The Company also expects to use such net proceeds to fund $64.0 million
in additional capital contributions to the JV to spin-out the six self
storage properties in the Portfolio located in Puerto Rico and a single
self storage property in the Portfolio located in Ohio (the
“Distribution Properties”), which will be distributed by the JV to the
Company immediately following the closing of the Acquisition. The
balance of the equity capital needed by the JV to complete the
Acquisition will by provided by the JV Investor that has committed
approximately $482.3 million to the JV in exchange for a 75% ownership
interest. The size of the JV Investor’s capital commitment may be
decreased to a minimum of approximately $241.1 million (with a
corresponding increase in the capital provided by the Company) in the
event the JV investor is not able to complete the arrangements for all
of the co-investment capital that the JV Investor is currently targeting
to fund its capital contributions to the JV.

The JV has signed a non-binding term sheet with two institutional
lenders to provide approximately $643.0 million in 10-year secured debt
financing carrying an interest rate of 4.34% per annum, which if
obtained, would be used by the JV to fund the balance of the purchase
price for the Acquisition. Although the Company expects the JV’s debt
financing to be agreed as outlined in the term sheet, the term sheet
does not represent a binding commitment, and there can be no assurance
that the debt financing needed by the JV to complete the Acquisition
will actually be arranged on the above terms or at all.

BMO Capital Markets Corp. is acting as book-running manager and sole
underwriter for the offering. The underwriter proposes to offer the
shares from time to time in negotiated transactions or otherwise at
market prices prevailing at the time of sale, at prices related to
prevailing market prices or at negotiated prices.

The offering of the common shares will be made under an effective shelf
registration statement filed with the Securities and Exchange Commission
(“SEC”) and only by means of a prospectus supplement and accompanying
prospectus. Copies of the final prospectus supplement and accompanying
prospectus related to the offering can be obtained, when available, by
visiting the SEC website at
or by contacting:

This press release shall not constitute an offer to sell or the
solicitation of an offer to buy, nor shall there be any sale of these
securities in any state or jurisdiction in which such offer,
solicitation or sale of these securities would be unlawful prior to
registration or qualification under the securities laws of any such
state or jurisdiction.

About National Storage Affiliates Trust

National Storage Affiliates Trust is a Maryland real estate investment
trust focused on the ownership, operation and acquisition of
self-storage properties located within the top 100 metropolitan
statistical areas throughout the United States.

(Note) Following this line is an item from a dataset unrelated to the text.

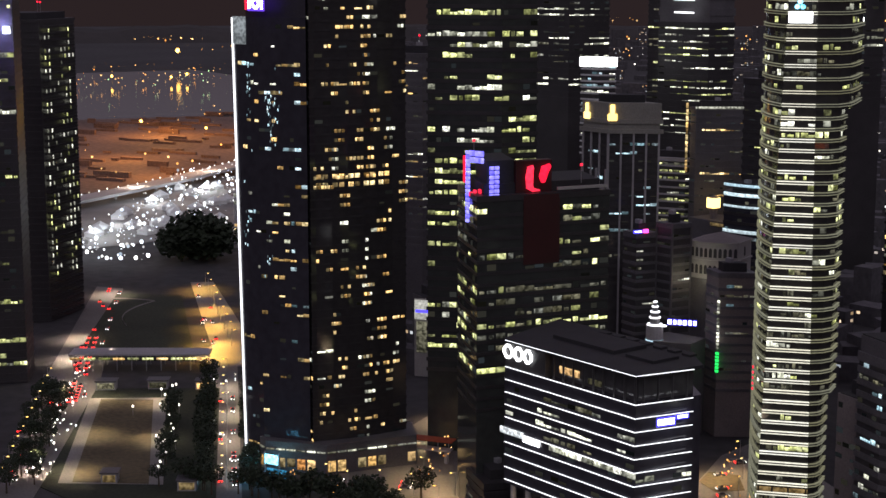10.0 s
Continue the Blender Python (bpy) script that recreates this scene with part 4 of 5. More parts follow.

Certain statements contained in this press release constitute
forward-looking statements as such term is defined in Section 27A of the
Securities Act of 1933, as amended, and Section 21E of the Securities
Exchange Act of 1934, as amended, and such statements are intended to be
covered by the safe harbor provided by the same. Forward-looking
statements are subject to substantial risks and uncertainties, many of
which are difficult to predict and are generally beyond the Company’s
control. These forward-looking statements include information about
possible or assumed future results of the Company’s business, financial
condition, liquidity, results of operations, plans and objectives.
Changes in any circumstances may cause the Company’s actual results to
differ significantly from those expressed in any forward-looking
statement. When used in this release, the words “believe,” “expect,”
“anticipate,” “estimate,” “plan,” “continue,” “intend,” “should,” “may”
or similar expressions are intended to identify forward-looking
statements. Statements regarding the following subjects, among others,
may be forward-looking: the use of the net proceeds of the offering
described in the preliminary prospectus supplement, market trends in the
Company’s industry, interest rates, the debt and lending markets or the
general economy; the Company’s business and investment strategy; the
acquisition of properties, including those under contract to be acquired
by the JV described above, the timing of the closing of the Acquisition
by the JV and the timing of other acquisitions under contract; the
timing and ability of the JV to secure the debt financing required by
the JV to complete the Acquisition on the terms outlined above or at
all; changes in the size of the Company’s capital contribution to, and
the Company’s percentage ownership interest in, the JV, the Company’s
expectations with respect to funding such additional capital
contributions and the impact of such changes on the Company’s financial
reporting analysis; and the risks of investing through joint ventures,
including the JV, including whether the anticipated benefits from a
joint venture are realized or may take longer to realize than expected.
For a further list and description of such risks and uncertainties, see
the Company’s preliminary prospectus supplement dated July 10, 2018 and
Annual Report on Form 10-K filed with the Securities and Exchange
Commission on February 27, 2018, and the other documents incorporated by
reference into the Company’s registration statement. The forward-looking
statements, and other risks, uncertainties and factors are based on the
Company’s beliefs, assumptions and expectations of its future
performance, taking into account all information currently available to
the Company. Forward-looking statements are not predictions of future
events. The Company disclaims any intention or obligation to update or
revise any forward-looking statements, whether as a result of new
information, future events or otherwise, except as required by law.